• [EXERCISE TASK]:
Find the lines holding the string "Blender" in the data, then copy all of them.

========================

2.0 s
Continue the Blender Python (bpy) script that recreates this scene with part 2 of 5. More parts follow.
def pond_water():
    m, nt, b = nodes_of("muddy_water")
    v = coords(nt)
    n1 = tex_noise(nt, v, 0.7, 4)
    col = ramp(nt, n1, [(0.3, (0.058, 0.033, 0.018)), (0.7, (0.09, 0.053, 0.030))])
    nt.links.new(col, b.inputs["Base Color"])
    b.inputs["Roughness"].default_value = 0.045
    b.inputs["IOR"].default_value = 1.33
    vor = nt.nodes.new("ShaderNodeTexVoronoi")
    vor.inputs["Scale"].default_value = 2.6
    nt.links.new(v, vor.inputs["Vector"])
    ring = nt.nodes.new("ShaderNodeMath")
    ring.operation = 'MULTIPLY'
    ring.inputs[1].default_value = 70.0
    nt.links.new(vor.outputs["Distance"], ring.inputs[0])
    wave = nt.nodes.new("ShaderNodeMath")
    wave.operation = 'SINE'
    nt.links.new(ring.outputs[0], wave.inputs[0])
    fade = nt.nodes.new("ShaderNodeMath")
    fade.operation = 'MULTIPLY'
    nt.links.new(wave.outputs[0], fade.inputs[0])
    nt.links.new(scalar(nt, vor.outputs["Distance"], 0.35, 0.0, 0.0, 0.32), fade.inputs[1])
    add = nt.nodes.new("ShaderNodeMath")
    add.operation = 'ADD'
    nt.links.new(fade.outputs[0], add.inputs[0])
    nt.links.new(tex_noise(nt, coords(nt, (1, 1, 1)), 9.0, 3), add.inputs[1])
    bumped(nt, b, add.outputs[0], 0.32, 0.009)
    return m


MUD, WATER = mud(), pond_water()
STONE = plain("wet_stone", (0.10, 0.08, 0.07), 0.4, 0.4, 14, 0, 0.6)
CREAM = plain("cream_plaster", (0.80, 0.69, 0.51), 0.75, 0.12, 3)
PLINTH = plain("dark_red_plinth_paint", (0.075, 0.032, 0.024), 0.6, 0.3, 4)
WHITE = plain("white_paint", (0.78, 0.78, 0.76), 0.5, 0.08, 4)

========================

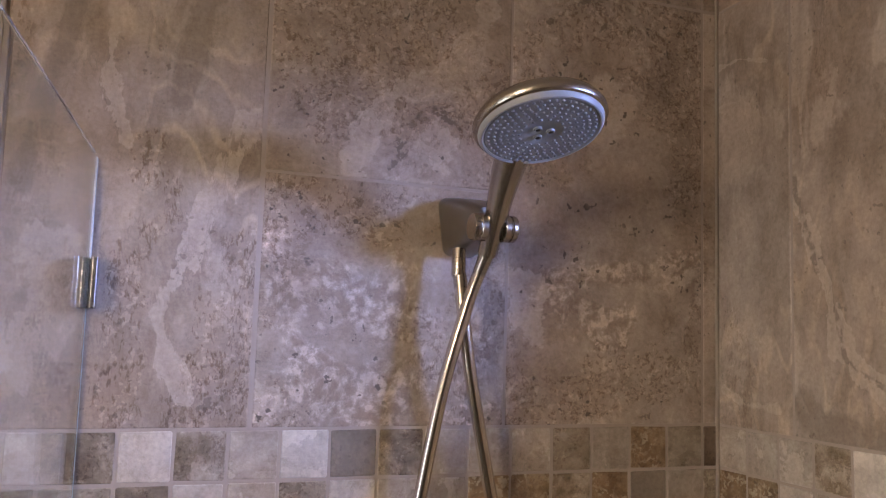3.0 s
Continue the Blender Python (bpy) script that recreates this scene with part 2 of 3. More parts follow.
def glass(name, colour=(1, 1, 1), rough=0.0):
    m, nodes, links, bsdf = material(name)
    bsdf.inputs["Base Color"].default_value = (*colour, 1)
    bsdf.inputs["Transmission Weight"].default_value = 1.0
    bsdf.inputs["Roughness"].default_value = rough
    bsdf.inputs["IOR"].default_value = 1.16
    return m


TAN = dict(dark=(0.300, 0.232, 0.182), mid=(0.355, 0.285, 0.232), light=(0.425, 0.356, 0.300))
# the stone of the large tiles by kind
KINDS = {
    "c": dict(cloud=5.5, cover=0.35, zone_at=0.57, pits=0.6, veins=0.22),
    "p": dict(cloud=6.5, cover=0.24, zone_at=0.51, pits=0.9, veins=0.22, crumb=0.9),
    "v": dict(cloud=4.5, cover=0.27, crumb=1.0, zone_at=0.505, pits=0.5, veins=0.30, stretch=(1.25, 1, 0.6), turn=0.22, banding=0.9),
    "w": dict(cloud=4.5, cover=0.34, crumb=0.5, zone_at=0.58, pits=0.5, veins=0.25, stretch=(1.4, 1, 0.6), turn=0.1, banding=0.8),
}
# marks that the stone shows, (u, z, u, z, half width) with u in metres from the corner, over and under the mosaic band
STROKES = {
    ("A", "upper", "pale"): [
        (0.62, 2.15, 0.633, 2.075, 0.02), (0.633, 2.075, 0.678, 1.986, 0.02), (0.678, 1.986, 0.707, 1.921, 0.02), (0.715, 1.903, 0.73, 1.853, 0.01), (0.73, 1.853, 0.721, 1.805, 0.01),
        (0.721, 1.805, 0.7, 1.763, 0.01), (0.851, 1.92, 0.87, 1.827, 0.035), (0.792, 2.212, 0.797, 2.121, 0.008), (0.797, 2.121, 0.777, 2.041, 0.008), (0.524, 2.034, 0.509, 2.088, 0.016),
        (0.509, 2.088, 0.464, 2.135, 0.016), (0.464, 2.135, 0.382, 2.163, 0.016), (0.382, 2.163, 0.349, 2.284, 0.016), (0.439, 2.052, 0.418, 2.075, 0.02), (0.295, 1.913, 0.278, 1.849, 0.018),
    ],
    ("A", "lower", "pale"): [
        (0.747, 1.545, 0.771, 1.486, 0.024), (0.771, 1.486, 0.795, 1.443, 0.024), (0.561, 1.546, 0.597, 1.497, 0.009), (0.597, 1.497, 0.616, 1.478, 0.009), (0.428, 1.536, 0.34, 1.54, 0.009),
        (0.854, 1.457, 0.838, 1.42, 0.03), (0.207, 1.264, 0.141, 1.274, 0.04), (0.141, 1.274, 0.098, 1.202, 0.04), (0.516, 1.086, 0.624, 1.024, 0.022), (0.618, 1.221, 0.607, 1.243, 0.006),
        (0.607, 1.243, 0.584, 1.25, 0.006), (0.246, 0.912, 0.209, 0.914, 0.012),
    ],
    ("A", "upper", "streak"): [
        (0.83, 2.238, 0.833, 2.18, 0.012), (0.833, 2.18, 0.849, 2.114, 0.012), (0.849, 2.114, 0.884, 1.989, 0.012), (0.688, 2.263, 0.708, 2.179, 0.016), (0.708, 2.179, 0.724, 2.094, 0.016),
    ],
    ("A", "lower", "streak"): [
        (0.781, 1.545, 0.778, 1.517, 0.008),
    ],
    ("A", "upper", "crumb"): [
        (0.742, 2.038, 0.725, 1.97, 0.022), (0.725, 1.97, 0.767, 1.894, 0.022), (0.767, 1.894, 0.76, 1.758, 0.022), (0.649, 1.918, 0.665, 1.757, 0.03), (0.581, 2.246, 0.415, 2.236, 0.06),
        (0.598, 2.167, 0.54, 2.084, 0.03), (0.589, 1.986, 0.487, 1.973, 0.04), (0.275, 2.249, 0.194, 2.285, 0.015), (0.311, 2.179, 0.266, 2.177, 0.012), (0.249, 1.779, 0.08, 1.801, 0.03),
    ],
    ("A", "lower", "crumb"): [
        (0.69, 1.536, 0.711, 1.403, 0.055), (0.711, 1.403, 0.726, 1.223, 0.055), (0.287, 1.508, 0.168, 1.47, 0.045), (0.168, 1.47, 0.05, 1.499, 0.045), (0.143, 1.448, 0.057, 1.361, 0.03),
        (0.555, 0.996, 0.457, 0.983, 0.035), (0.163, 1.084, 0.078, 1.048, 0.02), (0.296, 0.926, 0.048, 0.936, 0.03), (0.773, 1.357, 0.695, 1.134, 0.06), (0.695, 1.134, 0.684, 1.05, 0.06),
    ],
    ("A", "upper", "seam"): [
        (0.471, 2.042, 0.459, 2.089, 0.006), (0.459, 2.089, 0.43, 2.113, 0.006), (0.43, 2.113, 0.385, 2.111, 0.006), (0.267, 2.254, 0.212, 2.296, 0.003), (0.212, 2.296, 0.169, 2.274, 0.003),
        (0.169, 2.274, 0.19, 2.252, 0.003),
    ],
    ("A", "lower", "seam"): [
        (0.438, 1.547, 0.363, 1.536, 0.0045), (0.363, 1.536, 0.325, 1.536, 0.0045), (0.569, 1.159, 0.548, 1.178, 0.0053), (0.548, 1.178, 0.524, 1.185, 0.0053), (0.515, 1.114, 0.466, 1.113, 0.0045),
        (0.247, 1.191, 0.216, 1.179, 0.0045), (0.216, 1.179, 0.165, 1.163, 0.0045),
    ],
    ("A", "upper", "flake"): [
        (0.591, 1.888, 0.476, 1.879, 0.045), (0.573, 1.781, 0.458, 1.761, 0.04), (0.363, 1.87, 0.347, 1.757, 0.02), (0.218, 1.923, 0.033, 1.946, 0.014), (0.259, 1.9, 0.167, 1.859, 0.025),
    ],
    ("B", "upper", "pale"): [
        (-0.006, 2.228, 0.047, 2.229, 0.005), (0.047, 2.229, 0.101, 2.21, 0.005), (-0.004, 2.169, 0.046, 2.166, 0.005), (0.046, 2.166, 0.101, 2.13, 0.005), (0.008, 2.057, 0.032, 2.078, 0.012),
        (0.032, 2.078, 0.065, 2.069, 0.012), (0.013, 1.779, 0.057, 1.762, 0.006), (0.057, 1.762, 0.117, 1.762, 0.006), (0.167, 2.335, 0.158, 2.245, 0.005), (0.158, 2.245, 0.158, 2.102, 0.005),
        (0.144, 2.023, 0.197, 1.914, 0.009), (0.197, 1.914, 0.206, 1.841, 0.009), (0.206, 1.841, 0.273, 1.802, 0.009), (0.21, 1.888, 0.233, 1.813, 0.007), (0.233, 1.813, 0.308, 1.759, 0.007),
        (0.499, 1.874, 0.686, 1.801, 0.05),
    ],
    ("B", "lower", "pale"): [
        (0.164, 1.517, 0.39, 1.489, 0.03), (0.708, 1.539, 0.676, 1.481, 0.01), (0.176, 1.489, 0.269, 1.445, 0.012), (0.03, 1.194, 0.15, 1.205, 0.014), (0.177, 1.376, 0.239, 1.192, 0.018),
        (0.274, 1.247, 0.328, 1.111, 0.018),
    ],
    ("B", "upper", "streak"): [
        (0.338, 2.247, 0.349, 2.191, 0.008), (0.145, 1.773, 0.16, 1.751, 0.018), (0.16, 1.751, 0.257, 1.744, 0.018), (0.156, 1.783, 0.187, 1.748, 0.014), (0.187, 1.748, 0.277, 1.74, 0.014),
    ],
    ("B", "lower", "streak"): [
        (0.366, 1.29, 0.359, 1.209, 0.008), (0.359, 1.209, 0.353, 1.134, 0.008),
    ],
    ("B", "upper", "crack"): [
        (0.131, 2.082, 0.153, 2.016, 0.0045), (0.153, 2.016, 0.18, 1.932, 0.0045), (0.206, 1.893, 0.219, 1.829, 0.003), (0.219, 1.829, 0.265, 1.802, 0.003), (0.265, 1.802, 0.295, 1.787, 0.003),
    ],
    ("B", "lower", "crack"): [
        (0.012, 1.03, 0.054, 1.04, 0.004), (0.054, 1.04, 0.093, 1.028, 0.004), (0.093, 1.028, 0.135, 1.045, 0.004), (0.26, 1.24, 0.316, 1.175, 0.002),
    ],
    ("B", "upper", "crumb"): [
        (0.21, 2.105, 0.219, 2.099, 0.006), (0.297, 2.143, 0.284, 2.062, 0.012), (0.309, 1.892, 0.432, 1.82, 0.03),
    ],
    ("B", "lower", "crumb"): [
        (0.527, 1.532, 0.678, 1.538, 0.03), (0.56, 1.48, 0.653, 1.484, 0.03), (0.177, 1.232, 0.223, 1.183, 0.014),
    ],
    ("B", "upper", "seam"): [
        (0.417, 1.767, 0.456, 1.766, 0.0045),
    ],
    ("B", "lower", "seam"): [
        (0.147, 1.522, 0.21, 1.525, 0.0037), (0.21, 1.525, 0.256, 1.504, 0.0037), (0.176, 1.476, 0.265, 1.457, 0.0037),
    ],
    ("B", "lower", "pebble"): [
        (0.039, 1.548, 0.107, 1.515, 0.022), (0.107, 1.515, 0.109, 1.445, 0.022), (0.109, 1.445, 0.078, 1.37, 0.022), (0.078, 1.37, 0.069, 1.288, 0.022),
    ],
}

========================

• [ANSWER FOR THE TASK]:
Continue the Blender Python (bpy) script that recreates this scene with part 2 of 5. More parts follow.
Continue the Blender Python (bpy) script that recreates this scene with part 2 of 3. More parts follow.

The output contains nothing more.